# Start of RECORDS FOR THE TASK
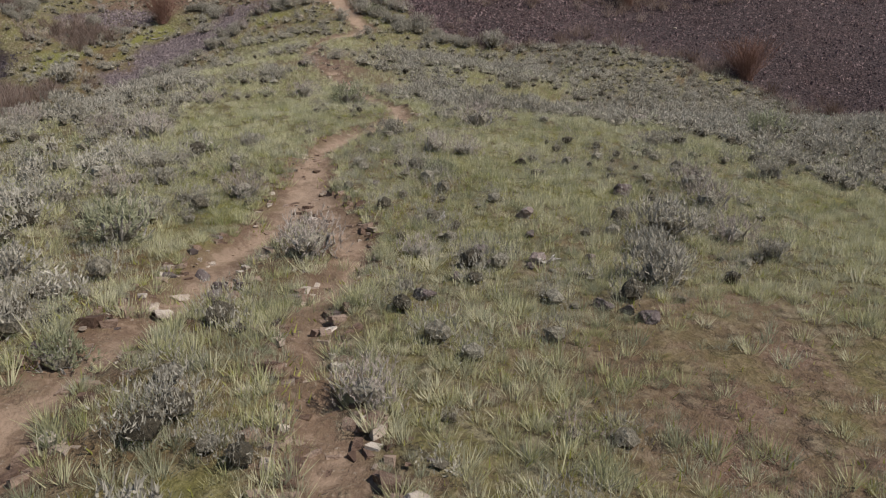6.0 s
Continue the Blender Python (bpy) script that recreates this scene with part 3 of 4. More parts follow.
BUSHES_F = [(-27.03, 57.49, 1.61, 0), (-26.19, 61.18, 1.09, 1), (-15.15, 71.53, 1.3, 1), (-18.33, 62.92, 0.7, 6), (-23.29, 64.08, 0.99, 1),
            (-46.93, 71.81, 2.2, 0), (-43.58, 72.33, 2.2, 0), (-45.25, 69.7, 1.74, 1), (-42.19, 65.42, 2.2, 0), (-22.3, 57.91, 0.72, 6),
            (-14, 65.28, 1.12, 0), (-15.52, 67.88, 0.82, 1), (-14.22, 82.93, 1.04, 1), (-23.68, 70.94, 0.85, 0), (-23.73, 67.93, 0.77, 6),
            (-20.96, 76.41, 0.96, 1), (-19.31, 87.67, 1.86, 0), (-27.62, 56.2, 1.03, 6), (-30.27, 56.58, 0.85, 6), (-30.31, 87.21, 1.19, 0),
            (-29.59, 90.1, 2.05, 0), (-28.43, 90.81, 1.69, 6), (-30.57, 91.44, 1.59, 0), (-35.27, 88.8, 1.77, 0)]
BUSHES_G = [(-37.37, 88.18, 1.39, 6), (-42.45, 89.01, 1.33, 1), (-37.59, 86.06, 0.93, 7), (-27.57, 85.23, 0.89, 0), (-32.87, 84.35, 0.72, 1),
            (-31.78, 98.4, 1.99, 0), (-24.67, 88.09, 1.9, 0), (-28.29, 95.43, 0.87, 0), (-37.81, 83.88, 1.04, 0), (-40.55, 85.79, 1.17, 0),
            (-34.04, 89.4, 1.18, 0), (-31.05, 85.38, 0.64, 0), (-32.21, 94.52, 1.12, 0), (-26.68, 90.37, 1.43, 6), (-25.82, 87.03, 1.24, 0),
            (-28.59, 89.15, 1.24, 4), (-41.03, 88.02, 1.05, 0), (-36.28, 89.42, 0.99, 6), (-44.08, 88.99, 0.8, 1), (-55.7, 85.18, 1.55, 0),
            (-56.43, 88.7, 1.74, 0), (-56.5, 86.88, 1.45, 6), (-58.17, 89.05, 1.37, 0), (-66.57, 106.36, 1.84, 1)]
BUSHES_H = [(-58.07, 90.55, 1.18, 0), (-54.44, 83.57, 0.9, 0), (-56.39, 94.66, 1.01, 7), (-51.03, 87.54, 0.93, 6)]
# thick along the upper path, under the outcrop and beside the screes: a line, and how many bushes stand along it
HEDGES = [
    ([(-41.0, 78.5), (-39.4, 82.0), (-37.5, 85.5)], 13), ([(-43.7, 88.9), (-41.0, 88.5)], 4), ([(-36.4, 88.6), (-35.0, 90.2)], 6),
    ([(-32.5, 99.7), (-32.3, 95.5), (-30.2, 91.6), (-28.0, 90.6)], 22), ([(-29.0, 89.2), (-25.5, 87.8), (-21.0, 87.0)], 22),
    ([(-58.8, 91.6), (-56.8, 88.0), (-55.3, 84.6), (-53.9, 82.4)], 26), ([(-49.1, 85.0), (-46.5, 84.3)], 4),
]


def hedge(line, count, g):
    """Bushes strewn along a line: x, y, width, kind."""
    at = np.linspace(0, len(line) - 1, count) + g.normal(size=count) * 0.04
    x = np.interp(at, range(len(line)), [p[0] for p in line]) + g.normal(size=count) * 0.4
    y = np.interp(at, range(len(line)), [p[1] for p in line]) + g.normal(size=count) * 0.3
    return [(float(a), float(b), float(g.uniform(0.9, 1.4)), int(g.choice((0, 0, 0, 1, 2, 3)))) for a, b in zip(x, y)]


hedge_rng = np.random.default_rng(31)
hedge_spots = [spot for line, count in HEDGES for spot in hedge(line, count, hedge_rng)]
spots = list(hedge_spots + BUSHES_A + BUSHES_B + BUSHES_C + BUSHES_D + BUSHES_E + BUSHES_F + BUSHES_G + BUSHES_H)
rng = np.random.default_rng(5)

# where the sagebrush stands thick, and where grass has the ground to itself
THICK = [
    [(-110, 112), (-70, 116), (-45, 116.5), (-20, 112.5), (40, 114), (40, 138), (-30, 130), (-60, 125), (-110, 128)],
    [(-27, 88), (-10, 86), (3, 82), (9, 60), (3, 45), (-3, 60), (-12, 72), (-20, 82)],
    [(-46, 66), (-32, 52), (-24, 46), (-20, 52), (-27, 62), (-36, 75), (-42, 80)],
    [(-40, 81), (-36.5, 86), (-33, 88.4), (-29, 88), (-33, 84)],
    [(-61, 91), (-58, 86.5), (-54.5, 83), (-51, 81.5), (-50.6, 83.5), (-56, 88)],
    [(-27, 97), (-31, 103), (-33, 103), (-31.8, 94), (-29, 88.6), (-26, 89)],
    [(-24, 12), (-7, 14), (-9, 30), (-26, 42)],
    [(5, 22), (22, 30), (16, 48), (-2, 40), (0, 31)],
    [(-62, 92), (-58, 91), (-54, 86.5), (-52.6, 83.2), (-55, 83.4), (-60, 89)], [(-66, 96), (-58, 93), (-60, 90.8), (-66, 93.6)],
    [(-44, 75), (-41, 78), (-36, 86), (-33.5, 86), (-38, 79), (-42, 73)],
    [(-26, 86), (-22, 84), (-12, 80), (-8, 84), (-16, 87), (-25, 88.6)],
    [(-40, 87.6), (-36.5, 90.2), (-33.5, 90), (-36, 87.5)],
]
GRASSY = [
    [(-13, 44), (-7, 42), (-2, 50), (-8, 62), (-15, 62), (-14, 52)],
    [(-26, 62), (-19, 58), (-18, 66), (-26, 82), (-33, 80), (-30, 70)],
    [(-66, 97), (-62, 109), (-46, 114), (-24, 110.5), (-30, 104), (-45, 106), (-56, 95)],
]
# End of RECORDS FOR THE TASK
# Start of RECORDS FOR THE TASK
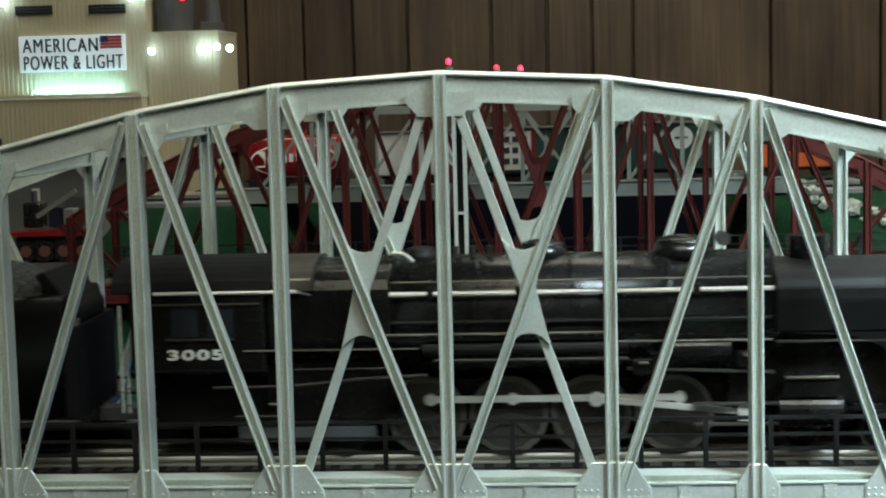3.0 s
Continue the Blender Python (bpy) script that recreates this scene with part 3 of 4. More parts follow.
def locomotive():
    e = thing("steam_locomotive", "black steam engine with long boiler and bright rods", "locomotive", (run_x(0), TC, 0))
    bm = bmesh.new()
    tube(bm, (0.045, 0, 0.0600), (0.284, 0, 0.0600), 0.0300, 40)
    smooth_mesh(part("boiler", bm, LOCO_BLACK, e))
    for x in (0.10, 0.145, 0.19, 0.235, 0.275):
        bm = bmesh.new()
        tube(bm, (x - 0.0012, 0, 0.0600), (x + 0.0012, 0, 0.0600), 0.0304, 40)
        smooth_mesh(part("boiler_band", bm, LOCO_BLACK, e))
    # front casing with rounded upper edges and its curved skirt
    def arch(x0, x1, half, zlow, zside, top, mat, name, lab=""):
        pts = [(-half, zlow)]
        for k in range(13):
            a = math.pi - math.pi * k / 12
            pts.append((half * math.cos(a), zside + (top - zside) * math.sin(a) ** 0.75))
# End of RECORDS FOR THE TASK
# Start of RECORDS FOR THE TASK
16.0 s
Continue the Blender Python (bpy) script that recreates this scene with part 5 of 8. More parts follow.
# End of RECORDS FOR THE TASK
EXERCISE TASK>
Extract, from the listing above, every line where the string "part" occurs.

PROBLEM SOLUTION>
Continue the Blender Python (bpy) script that recreates this scene with part 3 of 4. More parts follow.
Continue the Blender Python (bpy) script that recreates this scene with part 3 of 4. More parts follow.
    smooth_mesh(part("boiler", bm, LOCO_BLACK, e))
        smooth_mesh(part("boiler_band", bm, LOCO_BLACK, e))
Continue the Blender Python (bpy) script that recreates this scene with part 5 of 8. More parts follow.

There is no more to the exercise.